## Supplied material
········
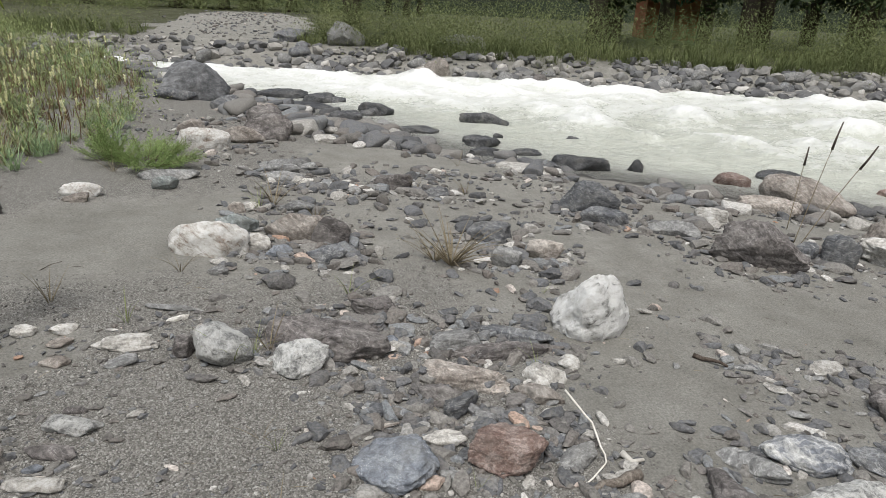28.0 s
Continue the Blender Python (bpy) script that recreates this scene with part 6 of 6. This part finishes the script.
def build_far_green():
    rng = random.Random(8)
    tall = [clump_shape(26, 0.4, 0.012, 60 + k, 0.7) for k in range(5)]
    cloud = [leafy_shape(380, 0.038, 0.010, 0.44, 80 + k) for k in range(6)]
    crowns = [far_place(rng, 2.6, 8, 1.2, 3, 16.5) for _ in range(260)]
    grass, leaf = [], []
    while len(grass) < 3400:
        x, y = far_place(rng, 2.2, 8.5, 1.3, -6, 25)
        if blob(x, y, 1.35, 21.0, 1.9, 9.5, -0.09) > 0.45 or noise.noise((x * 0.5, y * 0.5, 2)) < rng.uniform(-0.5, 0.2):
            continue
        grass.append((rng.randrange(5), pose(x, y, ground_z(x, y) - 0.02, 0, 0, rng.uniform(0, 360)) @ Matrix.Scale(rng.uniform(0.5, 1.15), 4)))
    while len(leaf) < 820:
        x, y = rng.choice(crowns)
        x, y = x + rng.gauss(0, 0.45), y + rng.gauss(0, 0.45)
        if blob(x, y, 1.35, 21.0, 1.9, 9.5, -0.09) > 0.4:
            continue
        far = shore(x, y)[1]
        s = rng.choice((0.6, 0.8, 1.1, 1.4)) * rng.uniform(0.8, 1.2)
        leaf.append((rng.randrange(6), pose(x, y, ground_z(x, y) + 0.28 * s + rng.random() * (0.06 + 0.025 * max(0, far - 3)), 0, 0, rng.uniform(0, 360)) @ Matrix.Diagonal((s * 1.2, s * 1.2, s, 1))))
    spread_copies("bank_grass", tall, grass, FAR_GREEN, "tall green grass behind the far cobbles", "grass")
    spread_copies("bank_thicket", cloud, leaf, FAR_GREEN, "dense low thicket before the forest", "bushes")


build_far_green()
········
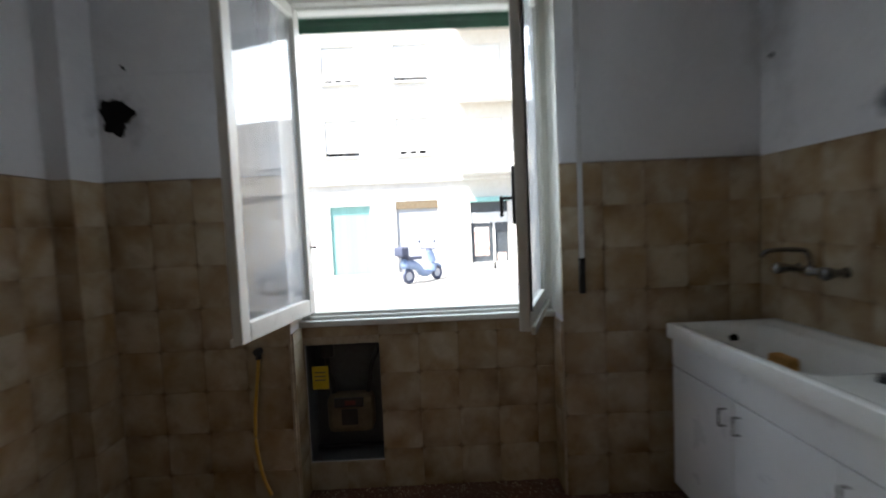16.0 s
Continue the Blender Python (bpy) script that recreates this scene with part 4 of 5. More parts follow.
········
## What is needed
Starting with the line with "finishes the script." and ending with the line with "low thicket before", extract every line exactly and nothing outside that span.

## Answer to this exercise
Continue the Blender Python (bpy) script that recreates this scene with part 6 of 6. This part finishes the script.
def build_far_green():
    rng = random.Random(8)
    tall = [clump_shape(26, 0.4, 0.012, 60 + k, 0.7) for k in range(5)]
    cloud = [leafy_shape(380, 0.038, 0.010, 0.44, 80 + k) for k in range(6)]
    crowns = [far_place(rng, 2.6, 8, 1.2, 3, 16.5) for _ in range(260)]
    grass, leaf = [], []
    while len(grass) < 3400:
        x, y = far_place(rng, 2.2, 8.5, 1.3, -6, 25)
        if blob(x, y, 1.35, 21.0, 1.9, 9.5, -0.09) > 0.45 or noise.noise((x * 0.5, y * 0.5, 2)) < rng.uniform(-0.5, 0.2):
            continue
        grass.append((rng.randrange(5), pose(x, y, ground_z(x, y) - 0.02, 0, 0, rng.uniform(0, 360)) @ Matrix.Scale(rng.uniform(0.5, 1.15), 4)))
    while len(leaf) < 820:
        x, y = rng.choice(crowns)
        x, y = x + rng.gauss(0, 0.45), y + rng.gauss(0, 0.45)
        if blob(x, y, 1.35, 21.0, 1.9, 9.5, -0.09) > 0.4:
            continue
        far = shore(x, y)[1]
        s = rng.choice((0.6, 0.8, 1.1, 1.4)) * rng.uniform(0.8, 1.2)
        leaf.append((rng.randrange(6), pose(x, y, ground_z(x, y) + 0.28 * s + rng.random() * (0.06 + 0.025 * max(0, far - 3)), 0, 0, rng.uniform(0, 360)) @ Matrix.Diagonal((s * 1.2, s * 1.2, s, 1))))
    spread_copies("bank_grass", tall, grass, FAR_GREEN, "tall green grass behind the far cobbles", "grass")
    spread_copies("bank_thicket", cloud, leaf, FAR_GREEN, "dense low thicket before the forest", "bushes")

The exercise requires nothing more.